--- START Given material ---

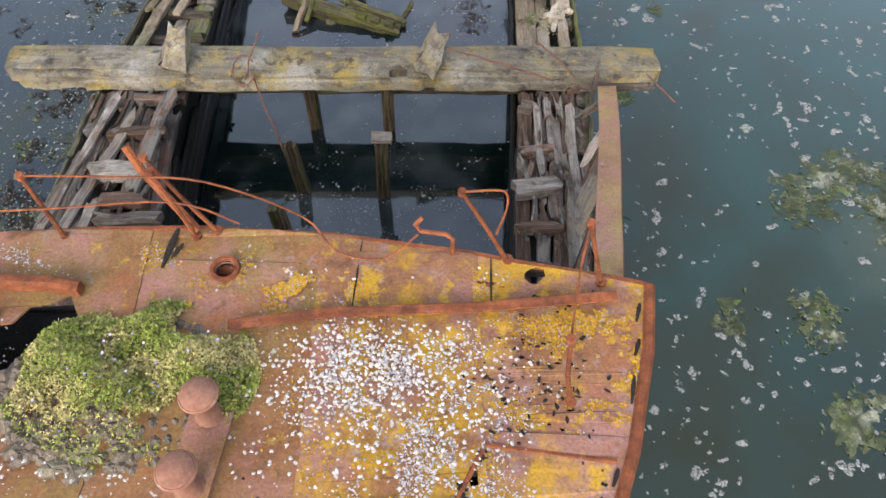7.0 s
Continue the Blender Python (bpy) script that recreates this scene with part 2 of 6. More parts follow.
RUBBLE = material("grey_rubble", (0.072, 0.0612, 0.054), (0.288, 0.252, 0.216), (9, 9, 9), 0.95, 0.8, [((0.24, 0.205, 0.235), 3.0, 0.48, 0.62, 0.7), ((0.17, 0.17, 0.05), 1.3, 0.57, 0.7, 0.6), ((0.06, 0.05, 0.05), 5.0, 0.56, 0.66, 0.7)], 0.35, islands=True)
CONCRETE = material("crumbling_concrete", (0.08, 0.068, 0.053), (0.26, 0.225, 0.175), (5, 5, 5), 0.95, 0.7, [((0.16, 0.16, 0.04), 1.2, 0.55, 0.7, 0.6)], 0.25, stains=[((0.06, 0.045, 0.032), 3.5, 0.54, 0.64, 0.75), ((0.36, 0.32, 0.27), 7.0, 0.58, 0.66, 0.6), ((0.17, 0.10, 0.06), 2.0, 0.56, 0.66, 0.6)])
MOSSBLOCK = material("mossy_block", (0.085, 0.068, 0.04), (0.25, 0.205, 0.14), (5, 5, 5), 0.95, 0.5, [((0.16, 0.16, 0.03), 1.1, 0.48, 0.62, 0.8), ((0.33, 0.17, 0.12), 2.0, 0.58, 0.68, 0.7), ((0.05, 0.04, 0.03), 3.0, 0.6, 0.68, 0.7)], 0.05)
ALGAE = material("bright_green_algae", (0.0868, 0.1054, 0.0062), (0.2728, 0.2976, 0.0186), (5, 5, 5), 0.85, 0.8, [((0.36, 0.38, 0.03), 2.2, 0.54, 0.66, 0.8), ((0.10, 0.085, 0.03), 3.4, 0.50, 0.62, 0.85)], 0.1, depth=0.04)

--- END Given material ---

:: Exercise goal ::
Output all of the data exactly as it stands, minus any images.

:: Task response ::
7.0 s
Continue the Blender Python (bpy) script that recreates this scene with part 2 of 6. More parts follow.
RUBBLE = material("grey_rubble", (0.072, 0.0612, 0.054), (0.288, 0.252, 0.216), (9, 9, 9), 0.95, 0.8, [((0.24, 0.205, 0.235), 3.0, 0.48, 0.62, 0.7), ((0.17, 0.17, 0.05), 1.3, 0.57, 0.7, 0.6), ((0.06, 0.05, 0.05), 5.0, 0.56, 0.66, 0.7)], 0.35, islands=True)
CONCRETE = material("crumbling_concrete", (0.08, 0.068, 0.053), (0.26, 0.225, 0.175), (5, 5, 5), 0.95, 0.7, [((0.16, 0.16, 0.04), 1.2, 0.55, 0.7, 0.6)], 0.25, stains=[((0.06, 0.045, 0.032), 3.5, 0.54, 0.64, 0.75), ((0.36, 0.32, 0.27), 7.0, 0.58, 0.66, 0.6), ((0.17, 0.10, 0.06), 2.0, 0.56, 0.66, 0.6)])
MOSSBLOCK = material("mossy_block", (0.085, 0.068, 0.04), (0.25, 0.205, 0.14), (5, 5, 5), 0.95, 0.5, [((0.16, 0.16, 0.03), 1.1, 0.48, 0.62, 0.8), ((0.33, 0.17, 0.12), 2.0, 0.58, 0.68, 0.7), ((0.05, 0.04, 0.03), 3.0, 0.6, 0.68, 0.7)], 0.05)
ALGAE = material("bright_green_algae", (0.0868, 0.1054, 0.0062), (0.2728, 0.2976, 0.0186), (5, 5, 5), 0.85, 0.8, [((0.36, 0.38, 0.03), 2.2, 0.54, 0.66, 0.8), ((0.10, 0.085, 0.03), 3.4, 0.50, 0.62, 0.85)], 0.1, depth=0.04)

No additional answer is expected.